Begin

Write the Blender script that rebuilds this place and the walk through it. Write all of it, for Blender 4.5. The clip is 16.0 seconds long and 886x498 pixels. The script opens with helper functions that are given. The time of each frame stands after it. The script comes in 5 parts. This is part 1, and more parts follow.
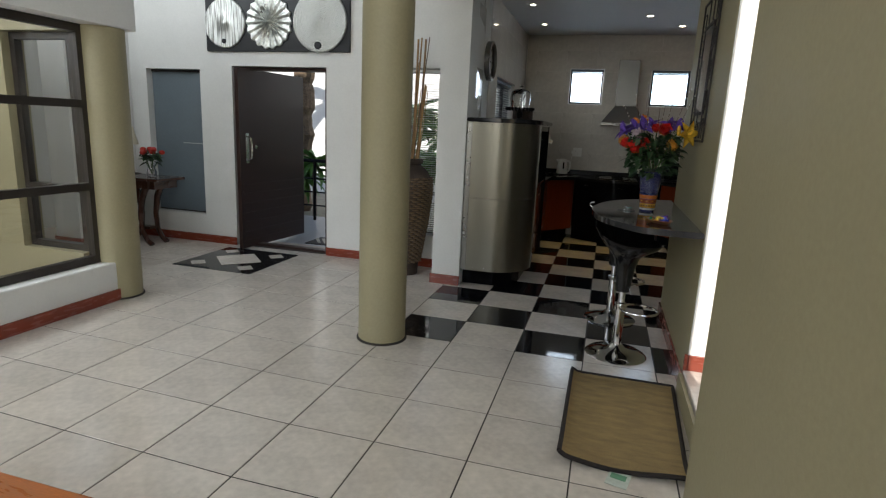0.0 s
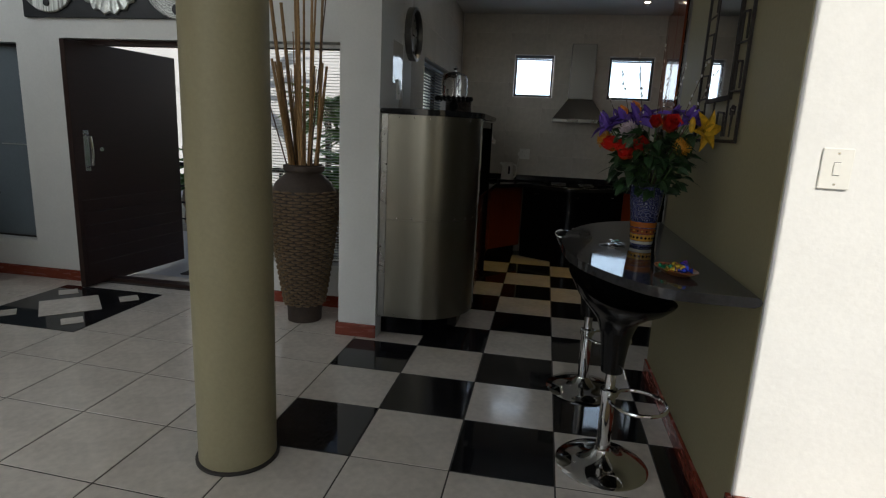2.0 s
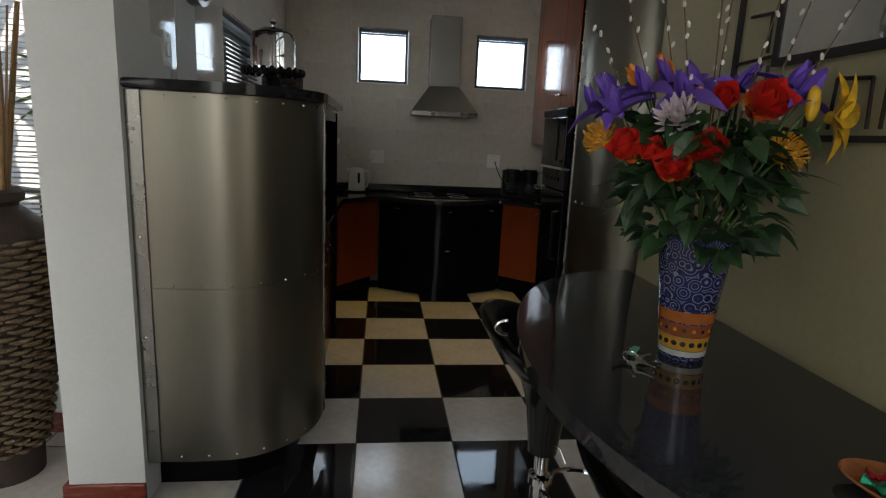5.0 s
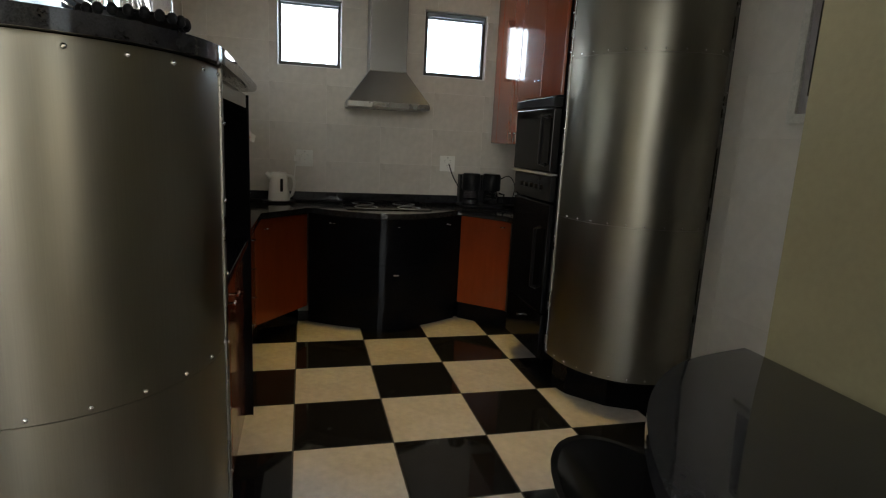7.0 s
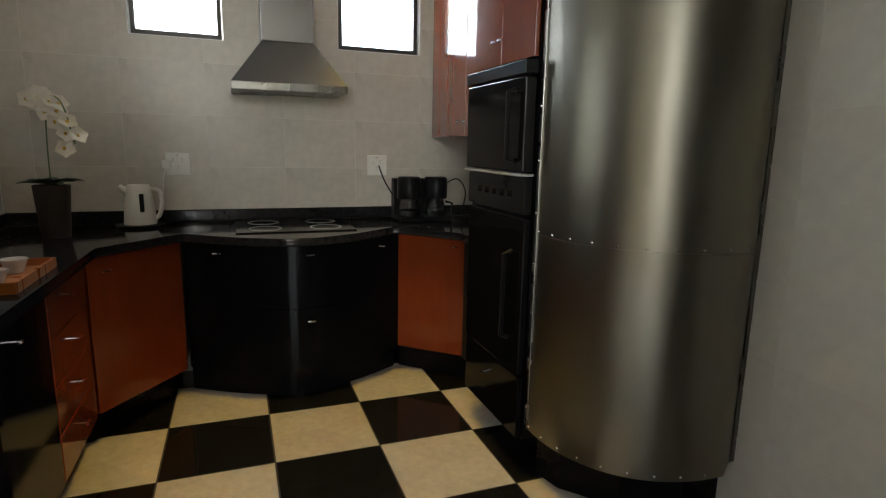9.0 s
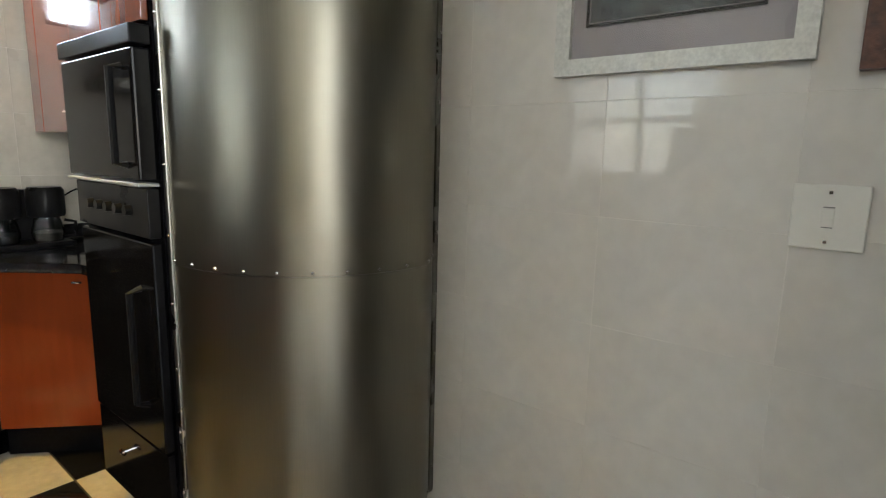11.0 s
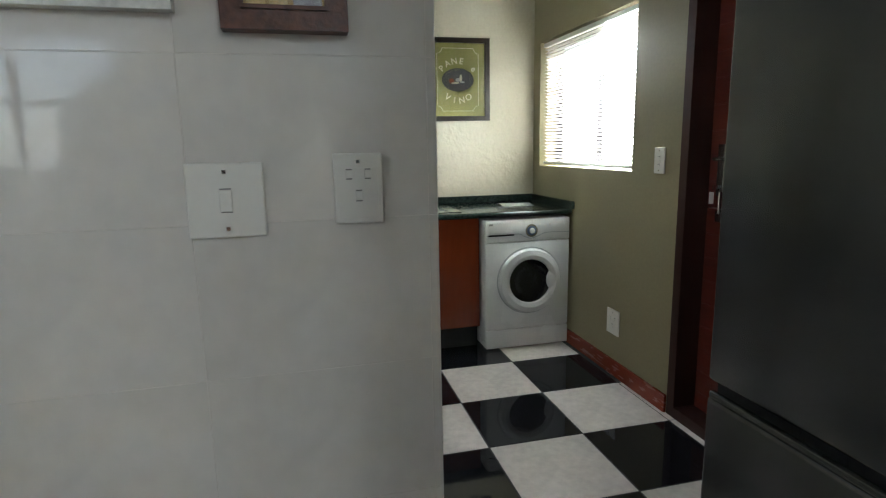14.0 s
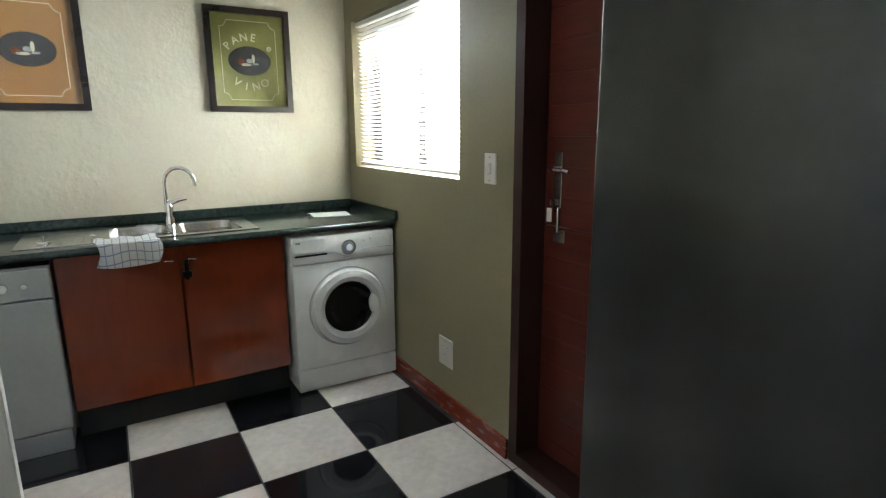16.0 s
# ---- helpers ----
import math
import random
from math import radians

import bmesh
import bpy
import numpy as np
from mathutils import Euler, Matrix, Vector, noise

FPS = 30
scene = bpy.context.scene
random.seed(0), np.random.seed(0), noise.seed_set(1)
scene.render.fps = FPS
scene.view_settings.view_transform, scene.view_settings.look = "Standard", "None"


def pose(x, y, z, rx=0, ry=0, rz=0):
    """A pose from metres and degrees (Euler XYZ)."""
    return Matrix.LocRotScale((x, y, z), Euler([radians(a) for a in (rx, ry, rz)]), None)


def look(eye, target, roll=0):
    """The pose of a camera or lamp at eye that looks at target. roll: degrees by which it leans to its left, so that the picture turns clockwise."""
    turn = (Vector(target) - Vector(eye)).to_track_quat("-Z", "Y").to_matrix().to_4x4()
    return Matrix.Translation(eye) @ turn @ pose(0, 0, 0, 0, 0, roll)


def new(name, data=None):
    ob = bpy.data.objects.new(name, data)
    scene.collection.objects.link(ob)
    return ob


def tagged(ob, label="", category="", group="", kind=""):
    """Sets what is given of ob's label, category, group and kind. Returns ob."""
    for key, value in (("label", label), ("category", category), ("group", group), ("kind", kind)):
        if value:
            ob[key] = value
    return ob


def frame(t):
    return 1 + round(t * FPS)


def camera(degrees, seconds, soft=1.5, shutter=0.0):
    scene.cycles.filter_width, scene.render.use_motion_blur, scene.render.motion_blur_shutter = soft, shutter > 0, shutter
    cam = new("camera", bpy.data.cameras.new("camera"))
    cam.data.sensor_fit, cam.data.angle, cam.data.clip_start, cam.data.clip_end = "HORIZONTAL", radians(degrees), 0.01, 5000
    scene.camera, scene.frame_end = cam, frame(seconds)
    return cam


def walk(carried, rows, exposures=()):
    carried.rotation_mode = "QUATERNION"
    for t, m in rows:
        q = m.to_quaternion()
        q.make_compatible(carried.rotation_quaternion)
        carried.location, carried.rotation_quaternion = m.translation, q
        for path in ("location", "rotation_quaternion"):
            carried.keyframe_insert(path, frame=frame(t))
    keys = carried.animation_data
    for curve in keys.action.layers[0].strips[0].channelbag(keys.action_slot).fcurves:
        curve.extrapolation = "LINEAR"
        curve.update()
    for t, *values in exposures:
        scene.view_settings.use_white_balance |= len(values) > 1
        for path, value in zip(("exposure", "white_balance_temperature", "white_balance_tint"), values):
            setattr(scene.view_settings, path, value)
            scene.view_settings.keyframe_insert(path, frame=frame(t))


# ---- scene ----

End

TASK BRIEF. Skip every picture and return the lines above from the top through the one that contains "q = m.to_quaternion()".

FINISHED ANSWER.
Write the Blender script that rebuilds this place and the walk through it. Write all of it, for Blender 4.5. The clip is 16.0 seconds long and 886x498 pixels. The script opens with helper functions that are given. The time of each frame stands after it. The script comes in 5 parts. This is part 1, and more parts follow.
0.0 s
2.0 s
5.0 s
7.0 s
9.0 s
11.0 s
14.0 s
16.0 s
# ---- helpers ----
import math
import random
from math import radians

import bmesh
import bpy
import numpy as np
from mathutils import Euler, Matrix, Vector, noise

FPS = 30
scene = bpy.context.scene
random.seed(0), np.random.seed(0), noise.seed_set(1)
scene.render.fps = FPS
scene.view_settings.view_transform, scene.view_settings.look = "Standard", "None"


def pose(x, y, z, rx=0, ry=0, rz=0):
    """A pose from metres and degrees (Euler XYZ)."""
    return Matrix.LocRotScale((x, y, z), Euler([radians(a) for a in (rx, ry, rz)]), None)


def look(eye, target, roll=0):
    """The pose of a camera or lamp at eye that looks at target. roll: degrees by which it leans to its left, so that the picture turns clockwise."""
    turn = (Vector(target) - Vector(eye)).to_track_quat("-Z", "Y").to_matrix().to_4x4()
    return Matrix.Translation(eye) @ turn @ pose(0, 0, 0, 0, 0, roll)


def new(name, data=None):
    ob = bpy.data.objects.new(name, data)
    scene.collection.objects.link(ob)
    return ob


def tagged(ob, label="", category="", group="", kind=""):
    """Sets what is given of ob's label, category, group and kind. Returns ob."""
    for key, value in (("label", label), ("category", category), ("group", group), ("kind", kind)):
        if value:
            ob[key] = value
    return ob


def frame(t):
    return 1 + round(t * FPS)


def camera(degrees, seconds, soft=1.5, shutter=0.0):
    scene.cycles.filter_width, scene.render.use_motion_blur, scene.render.motion_blur_shutter = soft, shutter > 0, shutter
    cam = new("camera", bpy.data.cameras.new("camera"))
    cam.data.sensor_fit, cam.data.angle, cam.data.clip_start, cam.data.clip_end = "HORIZONTAL", radians(degrees), 0.01, 5000
    scene.camera, scene.frame_end = cam, frame(seconds)
    return cam


def walk(carried, rows, exposures=()):
    carried.rotation_mode = "QUATERNION"
    for t, m in rows:
        q = m.to_quaternion()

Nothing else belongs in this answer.